今日の世界は、技術革新が目まぐるしく、人々を取り巻く環境も複雑化しています。隆盛を極めたサービスであっても、1年もせずに廃れてしまうケースが多くなっています。そんな予測不可能な状態を指して、「VUCA」の時代と呼ばれています。
VUCAとは、Volatility(変動性)、Uncertainty(不確実性)、Complexity(複雑性)、Ambiguity(曖昧性)の頭文字を取り作られた言葉で、現代のカオスな環境を指しています。
これまでの経済環境においては、戦略思考が重要とされ、データに基づき戦略計画を立て、それを実行することが良しとされてきました。しかし、VUCAの時代においては、課題を特定後、頭で考えるよりも、まずは手を動かすことが求められています。いわば、理論より実践を先んじろという訳です。
VUCAの時代においては、データを取得してから戦略立案・実行までの間に既に環境が変化してしまっている可能性が高く、戦略が役に立たない可能性があります。そのため、戦略を立てるよりもまずは手を動かし、課題解決に有効そうな施策を実行し、トライ&エラーで改善していくことが求められています。実行スピードが重要な鍵となっています。考え方としては、戦略思考よりもデザイン思考やビジョン思考と呼ばれる思考法が重要となってきます(※参考図書:「直感と論理をつなぐ思考法」(佐宗 邦威))。
特に、行政においては単年度会計が原則とされ、事業は1年間を標準の区切りとされていますが、VUCAの時代においては、当初の計画と実施の段階で環境が変わっている可能性があります。実効性のある事業を行うためにも、行政の事業においても柔軟性のある運用ができる環境にする必要があるように思えます。

イノベーションを起こすためには・・・

イノベーションを起こすためには、いくつかのポイントがあります。
まず、失敗を許容するということです。失敗を許容しない環境では、思い切った大胆な発想の実行は行われず、新しいものは生まれません。また、「理論より実践」の話にも繋がりますが、失敗も1つの知見・データであるため、その中に新しい価値の種が眠っている可能性があります。

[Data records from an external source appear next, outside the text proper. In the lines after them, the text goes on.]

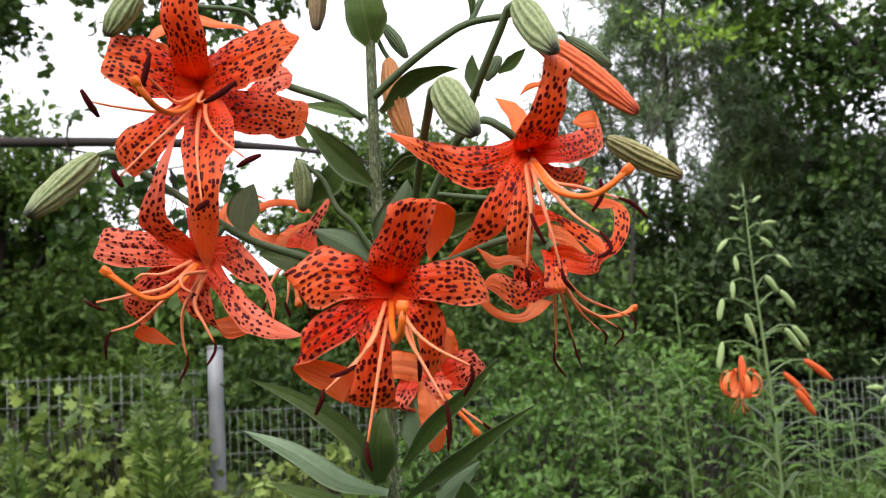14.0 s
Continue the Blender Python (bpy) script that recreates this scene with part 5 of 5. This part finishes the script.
for k in range(110):
    h = rng.uniform(0.4, 2.75)
    w = np.interp(h, [0.4, 1.6, 2.3, 2.8], [1.7, 1.6, 1.0, 0.3])
    a = rng.uniform(0, 6.3)
    q = rng.uniform(0.3, 1.0) ** 0.6
    firs.append((4.9 + math.cos(a) * w * q, 8.3 + math.sin(a) * w * q * 0.6, h, rng.uniform(0.32, 0.48)))
tree("feathery_tree", (4.9, 8.3, 0), "dense dark needle-leaved tree behind the garden lilies", "tree",
     [([(4.9, 8.3, -0.4), (4.95, 8.3, 1.6), (4.9, 8.3, 2.2), (4.9, 8.3, 2.8)], 0.1, 0.012), ([(4.92, 8.3, 1.0), (4.4, 8.2, 1.7), (4.1, 8.2, 2.2)], 0.035, 0.01)],
     firs, NEEDLE, 0.15, DARK_NEEDLE, 26, 26, 24, 0.45, 0.5, 0.6, 0.04, 0.0)
# light green saplings between the dark crowns
sapling = [(3.97, 7.4, 4.37, 0.22), (4.05, 7.4, 4.05, 0.22), (4.29, 7.4, 4.2, 0.22), (4.44, 7.4, 3.88, 0.22), (4.66, 7.4, 4.09, 0.22), (4.76, 7.4, 3.77, 0.22), (4.16, 7.4, 3.73, 0.22), (4.48, 7.4, 3.56, 0.22), (4.88, 7.4, 3.9, 0.22), (3.92, 7.4, 4.64, 0.22), (4.14, 7.4, 4.49, 0.22), (4.41, 7.4, 4.41, 0.22), (4.77, 7.4, 4.23, 0.22), (4.67, 7.4, 3.44, 0.22), (4.32, 7.4, 3.29, 0.22), (4.94, 7.4, 3.52, 0.22)]
tree("broadleaf_tree", (4.1, 7.4, 0), "slender light green sapling between the darker trees", "tree",
     [([(4.1, 7.4, -0.4), (4.12, 7.4, 1.8), (4.05, 7.4, 3.2), (3.95, 7.4, 4.6)], 0.05, 0.008), ([(4.12, 7.4, 2.2), (4.5, 7.35, 3.2), (4.75, 7.35, 4.0)], 0.025, 0.006)],
     sapling, OVAL, 0.07, YOUNG, 27, 20, 12, 0.5, 0.5, 0.9, 0.03)
young = [(1.85, 5.7, 3.39, 0.10), (2.00, 5.7, 3.32, 0.14), (2.17, 5.7, 3.36, 0.12), (2.29, 5.7, 3.27, 0.16), (2.46, 5.7, 3.30, 0.17), (2.61, 5.7, 3.21, 0.14), (2.54, 5.7, 3.41, 0.10), (2.11, 5.7, 3.21, 0.10), (2.66, 5.7, 3.32, 0.10), (1.57, 5.7, 2.00, 0.14), (1.70, 5.7, 1.92, 0.16), (1.53, 5.7, 2.18, 0.12), (1.89, 5.7, 1.79, 0.16), (1.66, 5.7, 1.79, 0.16), (1.44, 5.7, 2.35, 0.10)]
tree("broadleaf_tree", (1.75, 5.7, 0), "thin bright green young tree before the feathery branches", "tree",
     [([(1.75, 5.7, -0.4), (1.78, 5.7, 1.0), (1.9, 5.7, 2.2), (2.15, 5.7, 3.0)], 0.02, 0.005), ([(1.86, 5.7, 1.9), (1.72, 5.7, 2.5), (1.68, 5.7, 3.1)], 0.01, 0.004), ([(1.95, 5.7, 2.35), (2.2, 5.7, 2.8), (2.42, 5.7, 3.1)], 0.008, 0.003)],
     young, OVAL, 0.07, YOUNG, 28, 20, 9, 0.5, 0.4, 0.9, 0.015)
# trees and hedge on the left and behind the stem
tree("broadleaf_tree", (-3.3, 6.6, 0), "dense dark green broad-leaved tree behind the fence", "tree",
     [([(-3.3, 6.6, -0.1), (-3.25, 6.6, 1.2), (-3.2, 6.6, 2.4)], 0.07, 0.02), ([(-3.27, 6.6, 0.9), (-2.9, 6.5, 1.7), (-2.6, 6.5, 2.1)], 0.03, 0.01)],
     blob(rng, (-3.35, 6.5, 1.6), (1.2, 0.8, 1.25), 80, 0.32) + [(-2.2, 6.5, 2.3, 0.2), (-2.0, 6.5, 2.05, 0.14), (-1.9, 6.5, 1.85, 0.1), (-2.15, 6.5, 1.6, 0.2)], OVAL, 0.09, BROAD, 24, 22, 20, 0.5, 0.1, 0.9, 0.04)
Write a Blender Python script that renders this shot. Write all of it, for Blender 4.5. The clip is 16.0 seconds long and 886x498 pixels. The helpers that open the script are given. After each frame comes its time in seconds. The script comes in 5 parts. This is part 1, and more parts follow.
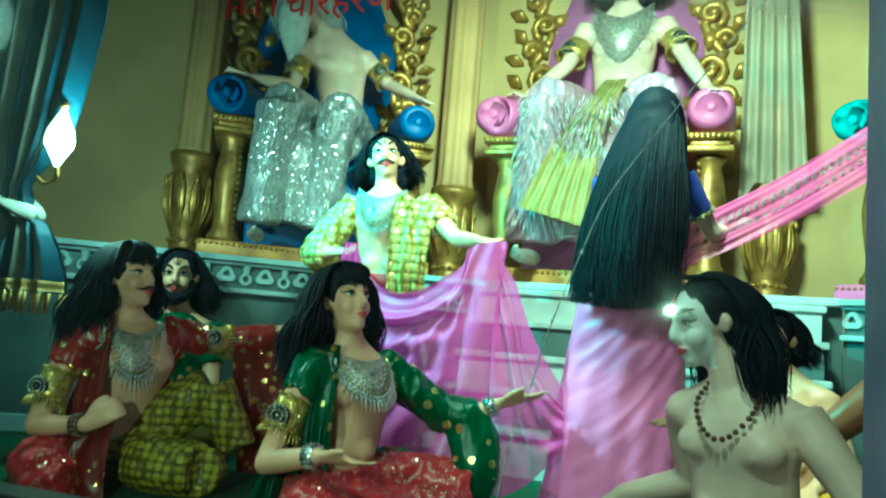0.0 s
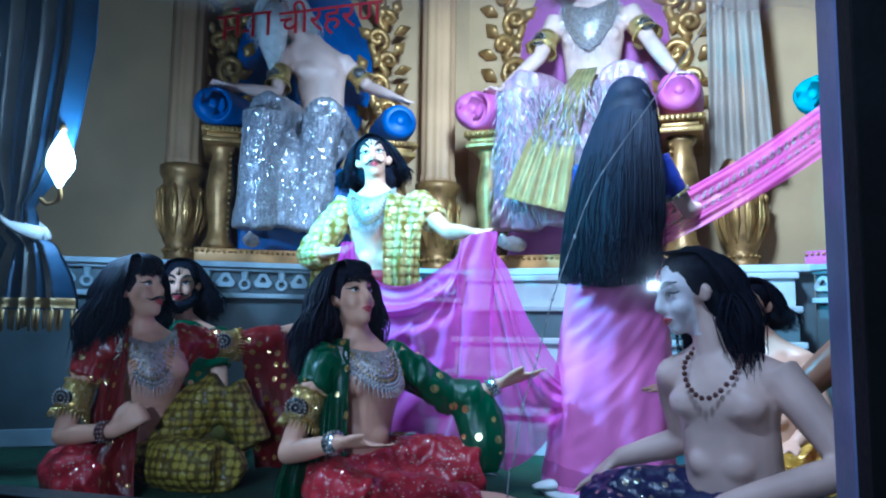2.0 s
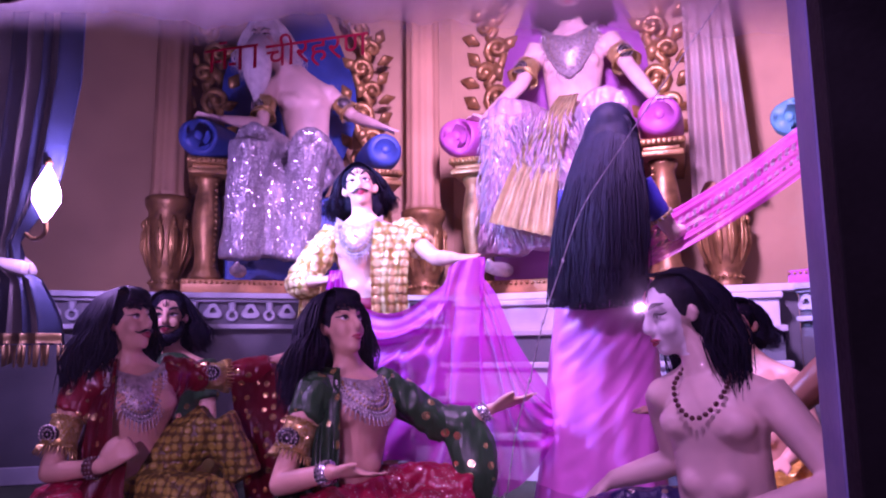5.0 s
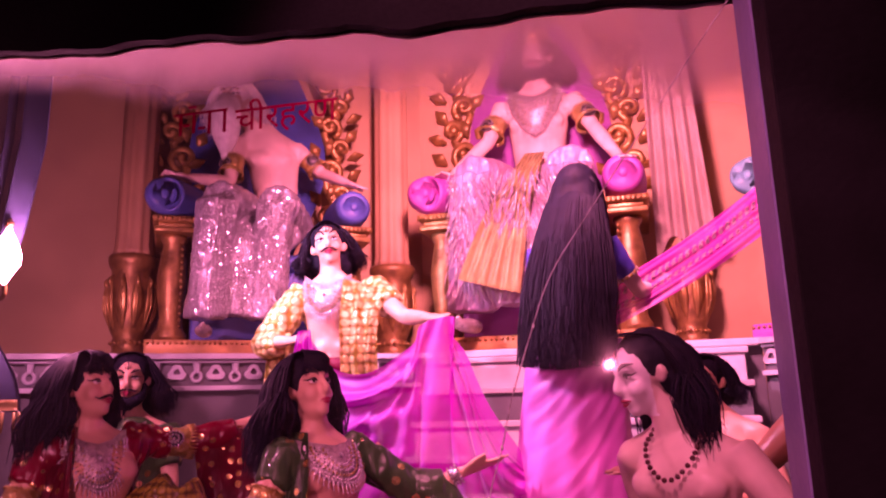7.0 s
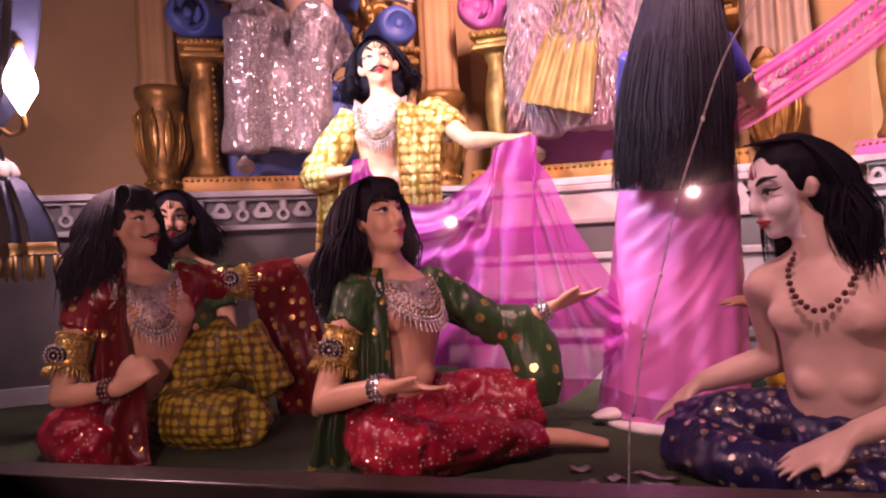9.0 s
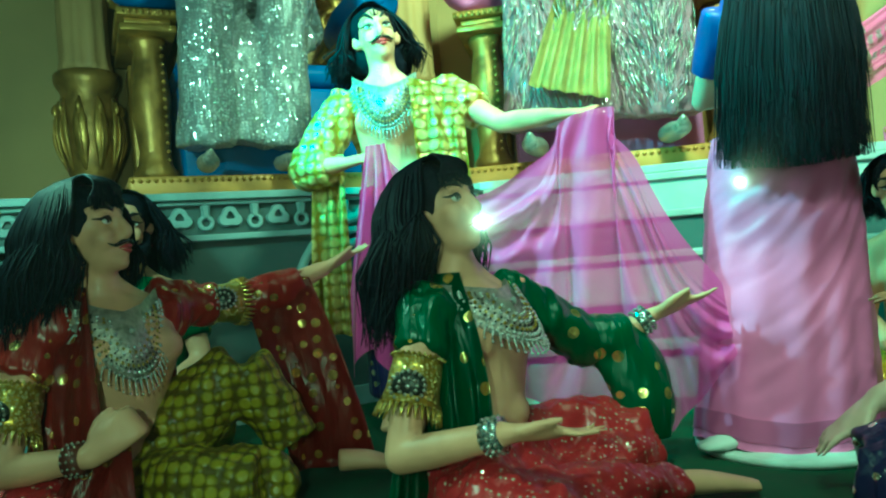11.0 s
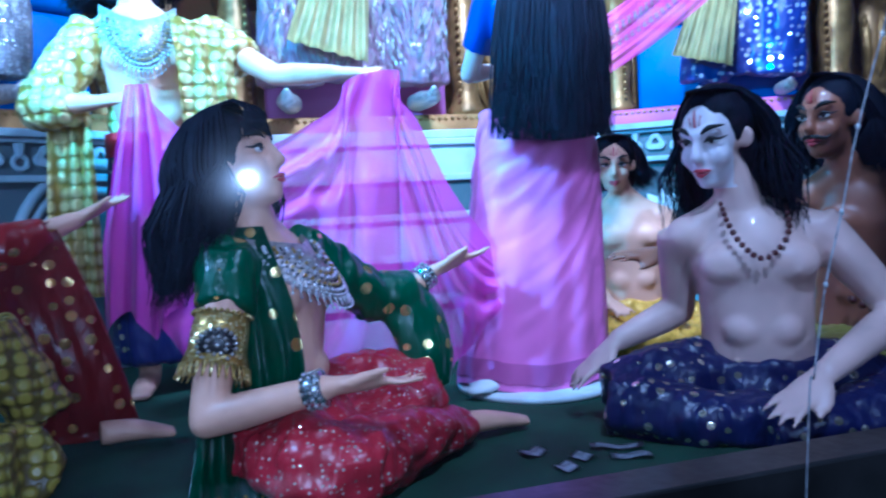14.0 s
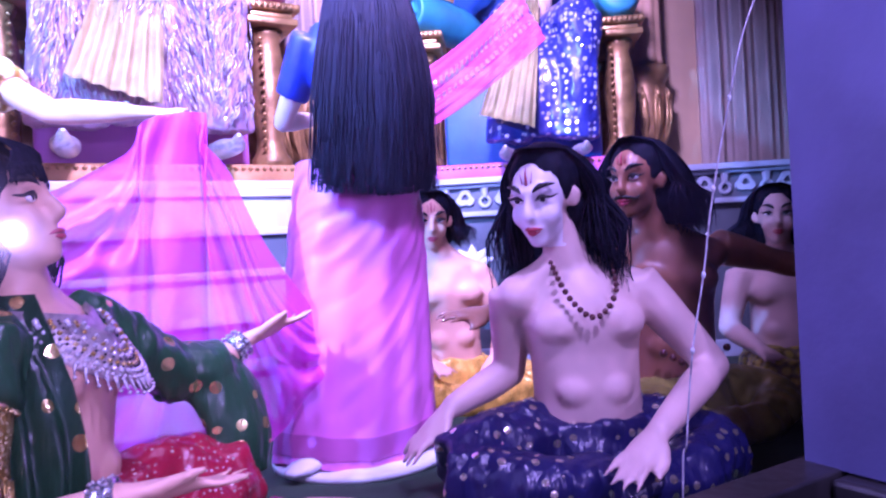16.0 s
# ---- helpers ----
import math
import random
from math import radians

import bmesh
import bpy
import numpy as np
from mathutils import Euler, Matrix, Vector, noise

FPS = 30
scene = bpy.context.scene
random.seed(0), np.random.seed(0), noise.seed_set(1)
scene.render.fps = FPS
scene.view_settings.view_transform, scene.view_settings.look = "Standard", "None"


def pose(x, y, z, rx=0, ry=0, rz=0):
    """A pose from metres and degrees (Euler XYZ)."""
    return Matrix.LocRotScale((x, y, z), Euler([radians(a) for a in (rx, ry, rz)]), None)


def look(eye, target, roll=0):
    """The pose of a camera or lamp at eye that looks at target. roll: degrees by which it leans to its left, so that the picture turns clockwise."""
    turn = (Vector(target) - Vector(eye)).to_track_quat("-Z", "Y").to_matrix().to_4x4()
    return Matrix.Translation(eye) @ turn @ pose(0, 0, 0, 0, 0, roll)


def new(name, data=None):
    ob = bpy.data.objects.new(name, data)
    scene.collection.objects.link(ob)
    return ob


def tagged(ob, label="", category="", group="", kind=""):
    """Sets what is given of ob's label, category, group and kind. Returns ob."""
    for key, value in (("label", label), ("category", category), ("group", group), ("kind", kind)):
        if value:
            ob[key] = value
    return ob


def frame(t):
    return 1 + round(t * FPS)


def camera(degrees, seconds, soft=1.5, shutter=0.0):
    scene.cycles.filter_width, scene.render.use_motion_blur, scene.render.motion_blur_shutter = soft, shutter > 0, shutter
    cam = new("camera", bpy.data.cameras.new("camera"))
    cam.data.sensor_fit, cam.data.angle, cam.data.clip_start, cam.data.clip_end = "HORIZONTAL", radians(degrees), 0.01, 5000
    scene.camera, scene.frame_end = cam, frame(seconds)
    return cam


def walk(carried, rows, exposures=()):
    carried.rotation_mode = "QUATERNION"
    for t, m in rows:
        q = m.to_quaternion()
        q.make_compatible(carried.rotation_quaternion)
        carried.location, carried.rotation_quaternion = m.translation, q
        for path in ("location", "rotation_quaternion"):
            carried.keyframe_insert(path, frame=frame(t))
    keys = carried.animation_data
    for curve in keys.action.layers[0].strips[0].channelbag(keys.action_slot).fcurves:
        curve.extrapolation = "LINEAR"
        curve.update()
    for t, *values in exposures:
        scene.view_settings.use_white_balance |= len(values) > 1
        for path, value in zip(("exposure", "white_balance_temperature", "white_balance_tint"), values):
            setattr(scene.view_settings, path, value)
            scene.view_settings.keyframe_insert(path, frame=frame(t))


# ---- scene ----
cam = camera(63.0, 16.0, 2.1, 0.5)
PATH = [
    (0, (1.034, -0.586, 0.672), (0.15, 1.194, 0.901), 4.7),
    (0.5, (1.059, -0.667, 0.65), (0.196, 1.13, 0.813), 3.1),
    (1, (1.068, -0.715, 0.669), (0.302, 1.121, 0.868), -1.7),
    (1.5, (1.066, -0.783, 0.672), (0.281, 1.042, 0.901), -0.8),
    (2, (1.048, -0.76, 0.652), (0.216, 1.047, 0.863), 0.7),
    (2.5, (1.045, -0.761, 0.657), (0.221, 1.05, 0.864), 0.0),
    (3, (1.051, -0.752, 0.66), (0.245, 1.057, 0.937), -0.6),
    (3.5, (1.045, -0.77, 0.646), (0.238, 1.031, 0.973), 0.1),
    (6, (1.046, -0.782, 0.662), (0.31, 1.058, 0.931), -2.4),
    (6.5, (1.061, -0.782, 0.696), (0.373, 1.047, 1.12), -2.6),
    (7, (1.045, -0.791, 0.683), (0.347, 1.035, 1.105), -1.5),
    (7.5, (1.022, -0.731, 0.671), (0.322, 1.116, 0.986), 1.0),
    (8, (0.888, -0.634, 0.678), (0.267, 1.26, 0.844), -1.6),
    (8.5, (0.78, -0.607, 0.664), (0.133, 1.285, 0.693), -2.6),
    (9, (0.713, -0.509, 0.654), (-0.078, 1.327, 0.65), -2.9),
    (11.5, (-0.072, -0.142, 0.63), (-0.531, 1.805, 0.652), -4.0),
    (12, (-0.119, -0.165, 0.629), (-0.555, 1.785, 0.539), -2.3),
    (12.5, (-0.156, -0.202, 0.63), (-0.528, 1.759, 0.509), -2.1),
    (13, (-0.176, -0.217, 0.629), (-0.335, 1.774, 0.513), -3.2),
    (13.5, (-0.189, -0.2, 0.63), (-0.138, 1.793, 0.473), -3.1),
    (14, (-0.202, -0.188, 0.631), (0.071, 1.789, 0.505), -3.0),
    (14.5, (-0.202, -0.188, 0.626), (0.214, 1.765, 0.5), -2.9),
    (15, (-0.21, -0.173, 0.627), (0.352, 1.742, 0.505), -2.7),
    (15.5, (-0.226, -0.085, 0.645), (0.479, 1.784, 0.566), -3.8),
    (16, (-0.239, -0.002, 0.65), (0.581, 1.822, 0.641), -3.0),
]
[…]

次に、これまでにない異分野の組み合わせを行うことです。新しいものとは、0から1を生み出すことではなく、モノとモノとの新しい組み合わせを見つけることに他なりません。この点、オープンイノベーションの方法は、異分野の新しい組み合わせを見つける良い契機となるでしょう。
第三に、何か新しいものを生み出すためには、「余裕」が必要です。イノベーションに向けた取り組みに時間や思考を避ける余裕が無ければ、新しいことに挑戦は出来ません。当たり前のことではありますが、見落としがちなポイントです。イノベーションを次々に起こすグーグルでは、業務時間の20%を普段の業務とは異なる業務(例えば興味のある分野の調査)などに充てなければならない20%ルールというものが存在します。これは、イノベーションに必要な時間的余裕を意図的に作り出している事例と言えます。
何はともあれ、ひろしまSANDBOXのようなオープンイノベーションの取り組みが日本各地に広がることが楽しみですね。